Farewell to San Francisco Art Institute — a casualty of real estate speculation disguised as higher education
July 15, San Francisco Art Institute administration put out a press release announcing the closure of the 151-year-old college. The closure resulted in the layoffs of the handful of non-tenured faculty remaining after previous rounds of cuts and layoffs amid continuous financial turmoil in the previous years, as speculative real estate deals set in motion under former SFAI president Charles Desmarais (who later decamped to become the San Francisco Chronicle’s art critic, after failing to raise the funds he’d promised) left the college deep in the hole. An acquisition by University of San Francisco fell through, apparently sealing SFAI’s fate.

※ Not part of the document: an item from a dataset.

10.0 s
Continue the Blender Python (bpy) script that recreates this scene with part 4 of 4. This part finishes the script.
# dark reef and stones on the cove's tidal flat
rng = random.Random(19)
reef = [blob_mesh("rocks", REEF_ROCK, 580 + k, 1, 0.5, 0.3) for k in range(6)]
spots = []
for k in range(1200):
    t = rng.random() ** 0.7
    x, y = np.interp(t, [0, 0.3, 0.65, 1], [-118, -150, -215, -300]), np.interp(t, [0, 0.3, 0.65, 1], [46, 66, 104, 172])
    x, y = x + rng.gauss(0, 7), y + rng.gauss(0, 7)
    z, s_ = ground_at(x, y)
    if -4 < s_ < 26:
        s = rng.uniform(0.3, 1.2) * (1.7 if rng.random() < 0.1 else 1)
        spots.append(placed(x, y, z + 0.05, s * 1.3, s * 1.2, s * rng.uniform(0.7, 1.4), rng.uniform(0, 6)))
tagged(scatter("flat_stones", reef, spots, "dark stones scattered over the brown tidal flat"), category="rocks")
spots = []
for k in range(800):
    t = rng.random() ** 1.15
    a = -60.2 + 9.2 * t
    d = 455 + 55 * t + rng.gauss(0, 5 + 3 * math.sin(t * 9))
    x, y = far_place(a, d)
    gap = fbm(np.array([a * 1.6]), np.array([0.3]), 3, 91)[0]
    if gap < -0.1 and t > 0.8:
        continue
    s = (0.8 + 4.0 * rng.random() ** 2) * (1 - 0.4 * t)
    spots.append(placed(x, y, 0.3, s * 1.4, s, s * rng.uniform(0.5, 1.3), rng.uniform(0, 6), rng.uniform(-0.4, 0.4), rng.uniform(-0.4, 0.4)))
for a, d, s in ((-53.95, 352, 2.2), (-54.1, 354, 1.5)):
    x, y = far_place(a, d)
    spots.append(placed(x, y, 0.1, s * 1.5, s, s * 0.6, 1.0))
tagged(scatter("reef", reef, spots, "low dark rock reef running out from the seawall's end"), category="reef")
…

SEIU 1021 members at SFAI sounded the alarm early and often about the prospects the ill-fated Fort Mason campus expansion (a $15 million loan for renovations, taken out on the strengths of the value of the Russian Hill campus, that the trustees promised to fundraise to pay off but never did), but many years of financial mismanagement, speculation, and self-dealing among the board of trustees and administration left the school in shambles. Students are left with tens or even hundreds of thousands of dollars in student debt and credits that don’t necessarily transfer to other colleges and universities.
Unfortunately, SFAI is not the only college mixing real estate speculation with higher education. This practice leaves other Bay Area institutions, including California College of the Arts, vulnerable to a similar fate.

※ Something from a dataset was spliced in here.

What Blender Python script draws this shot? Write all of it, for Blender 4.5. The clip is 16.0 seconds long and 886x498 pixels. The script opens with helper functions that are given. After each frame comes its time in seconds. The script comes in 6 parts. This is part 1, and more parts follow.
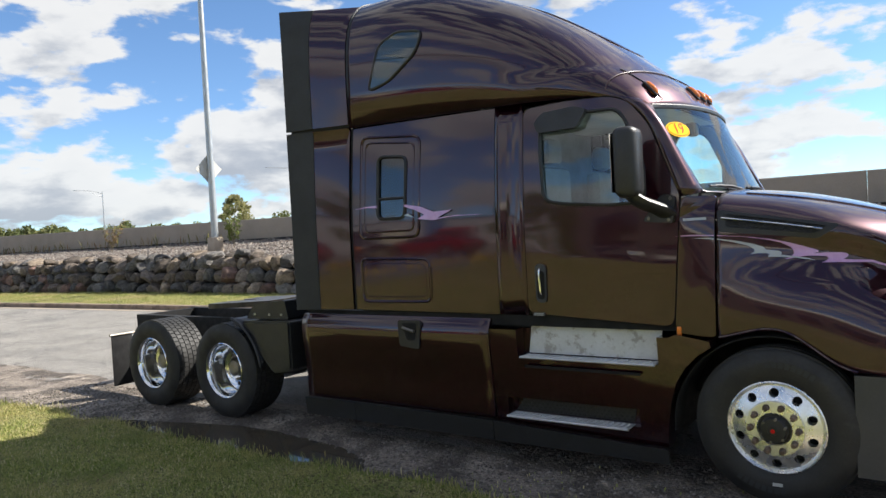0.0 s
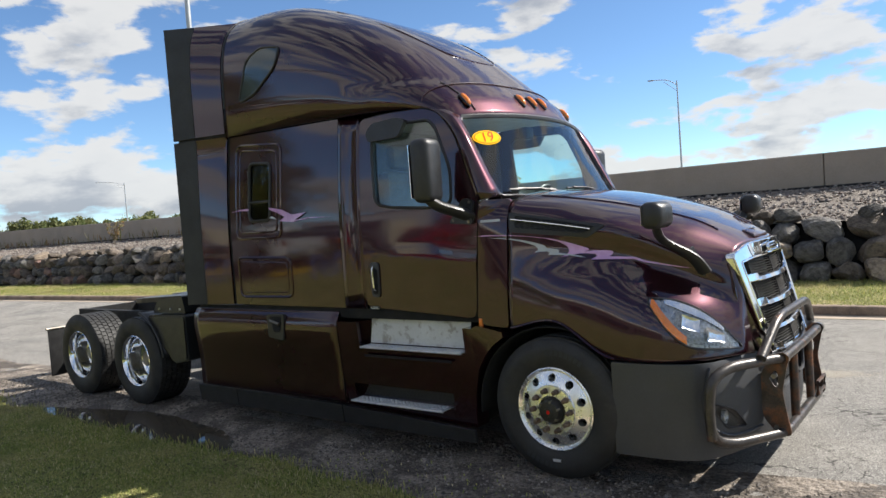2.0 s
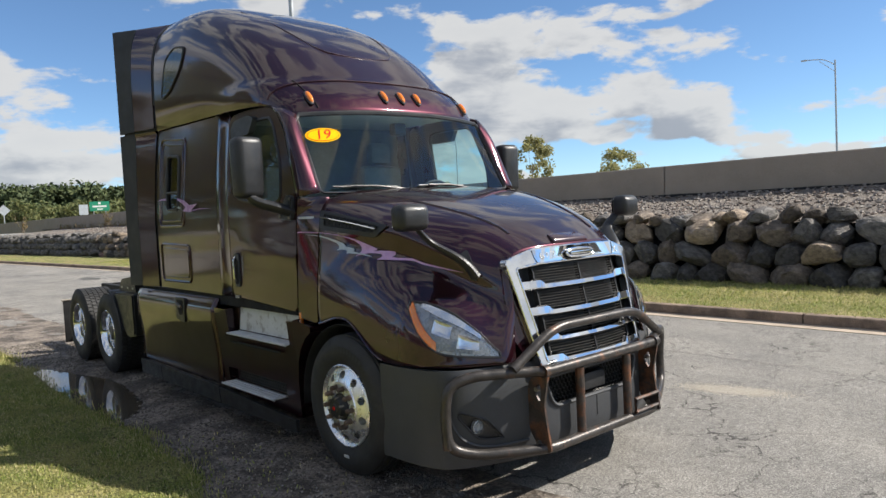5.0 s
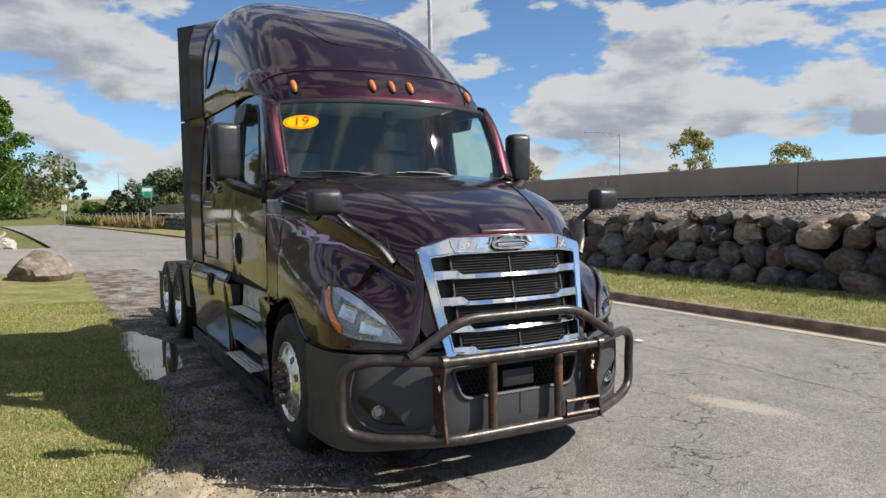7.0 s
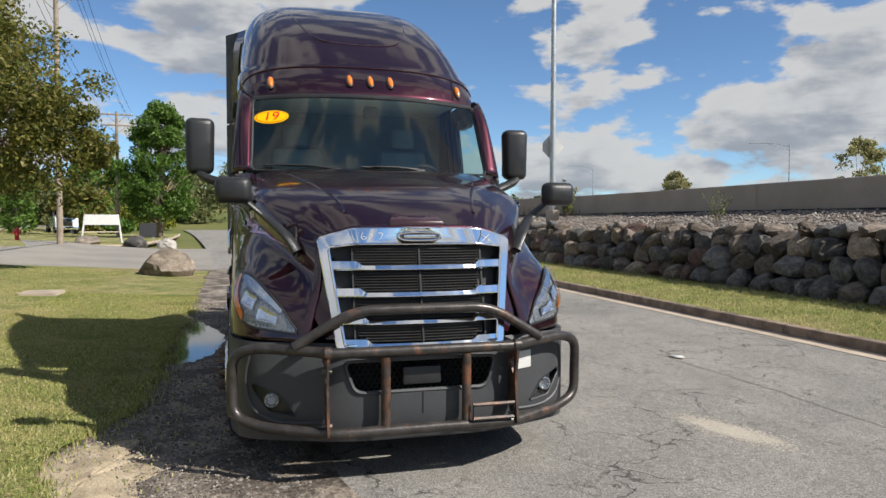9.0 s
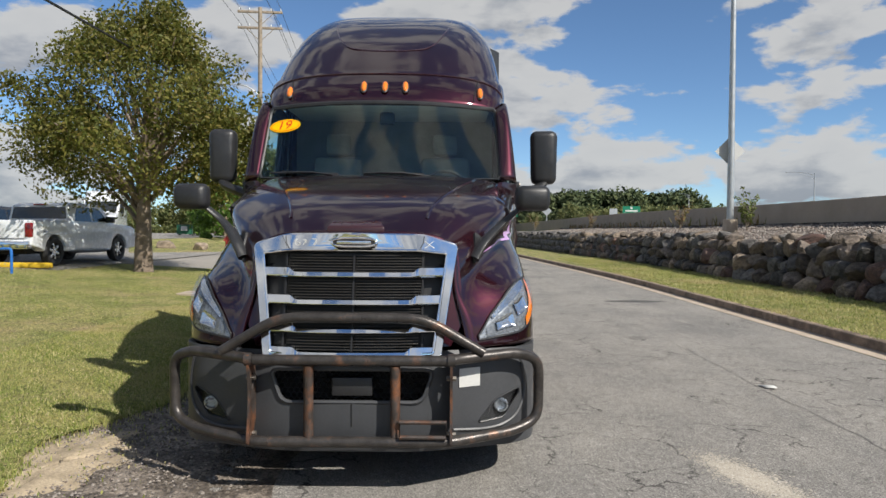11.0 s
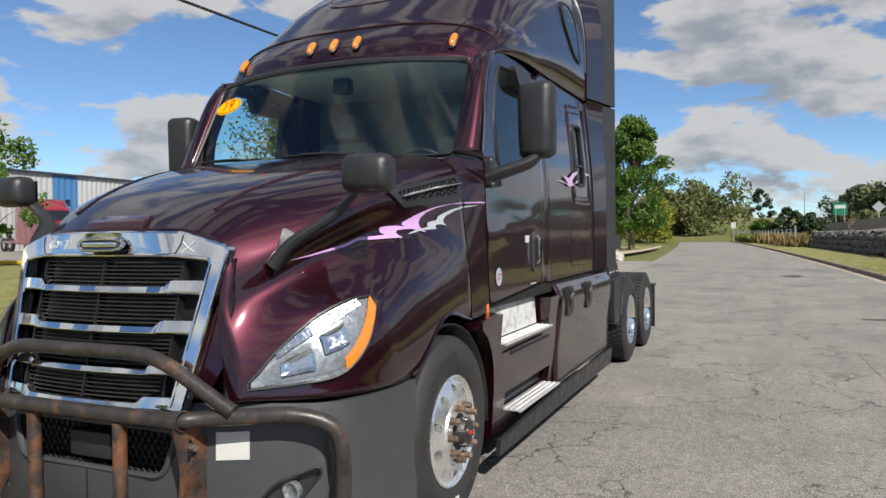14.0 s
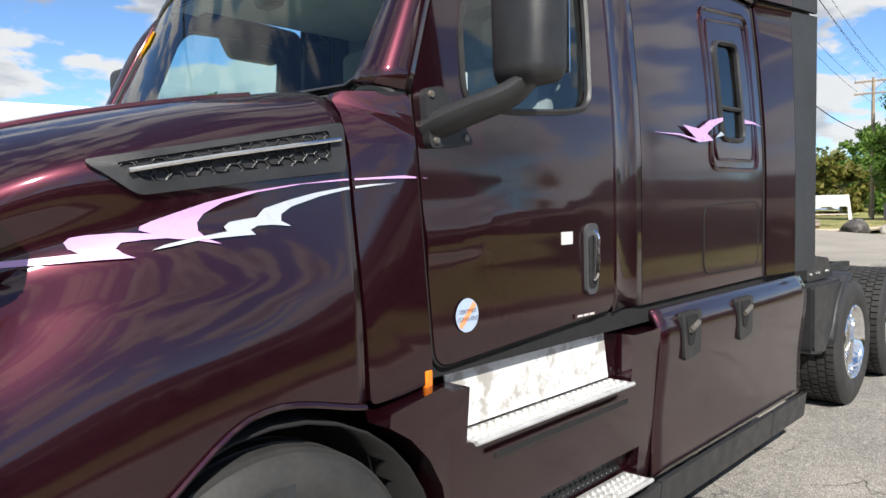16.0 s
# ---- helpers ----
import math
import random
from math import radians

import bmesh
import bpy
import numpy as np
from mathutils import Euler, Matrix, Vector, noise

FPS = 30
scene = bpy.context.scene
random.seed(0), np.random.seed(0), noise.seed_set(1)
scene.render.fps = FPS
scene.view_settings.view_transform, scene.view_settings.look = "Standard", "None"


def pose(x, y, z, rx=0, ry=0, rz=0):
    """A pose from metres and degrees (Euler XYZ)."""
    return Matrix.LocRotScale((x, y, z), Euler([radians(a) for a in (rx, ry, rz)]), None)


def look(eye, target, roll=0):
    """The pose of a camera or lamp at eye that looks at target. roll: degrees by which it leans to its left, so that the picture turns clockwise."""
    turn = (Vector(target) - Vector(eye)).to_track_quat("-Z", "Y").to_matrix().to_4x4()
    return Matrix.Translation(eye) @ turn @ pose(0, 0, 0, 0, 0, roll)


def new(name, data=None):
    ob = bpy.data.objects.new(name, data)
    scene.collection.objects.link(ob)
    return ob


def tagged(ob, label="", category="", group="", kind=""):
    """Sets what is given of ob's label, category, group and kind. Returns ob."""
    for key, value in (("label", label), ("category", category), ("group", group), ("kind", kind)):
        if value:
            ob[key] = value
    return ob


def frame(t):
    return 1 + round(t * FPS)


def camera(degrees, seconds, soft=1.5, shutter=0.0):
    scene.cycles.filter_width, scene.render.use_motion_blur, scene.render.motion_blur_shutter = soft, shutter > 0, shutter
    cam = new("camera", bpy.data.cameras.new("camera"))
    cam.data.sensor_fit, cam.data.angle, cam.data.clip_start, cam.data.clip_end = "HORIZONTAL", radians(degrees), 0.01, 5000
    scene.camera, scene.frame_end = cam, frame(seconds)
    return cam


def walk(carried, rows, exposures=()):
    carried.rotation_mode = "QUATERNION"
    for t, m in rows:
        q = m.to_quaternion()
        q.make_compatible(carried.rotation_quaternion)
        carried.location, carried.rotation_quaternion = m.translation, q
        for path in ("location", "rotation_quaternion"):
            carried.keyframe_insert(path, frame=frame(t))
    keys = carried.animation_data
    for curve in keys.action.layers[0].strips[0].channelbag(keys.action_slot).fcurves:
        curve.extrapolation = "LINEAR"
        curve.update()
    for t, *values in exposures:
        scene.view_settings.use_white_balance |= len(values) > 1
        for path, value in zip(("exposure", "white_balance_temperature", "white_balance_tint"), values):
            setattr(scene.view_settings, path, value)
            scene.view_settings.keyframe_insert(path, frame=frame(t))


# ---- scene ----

SEIU 1021 will continue calling this behavior out where we see it occurring as we fight for fair pay, job security, and improved working conditions for non-tenured faculty and staff. We remain concerned about the uncertain fate of the famed Diego Rivera fresco, The Making of a Fresco Showing the Building of a City, which belongs to SFAI but is housed in a building now owned by the University of California; SFAI will lose the mural if it loses or defaults on its lease. Given recent history, there is ample cause to worry that SFAI will fail to protect this invaluable piece of Mexican art history as it has failed to protect its students, faculty, staff, and legacy.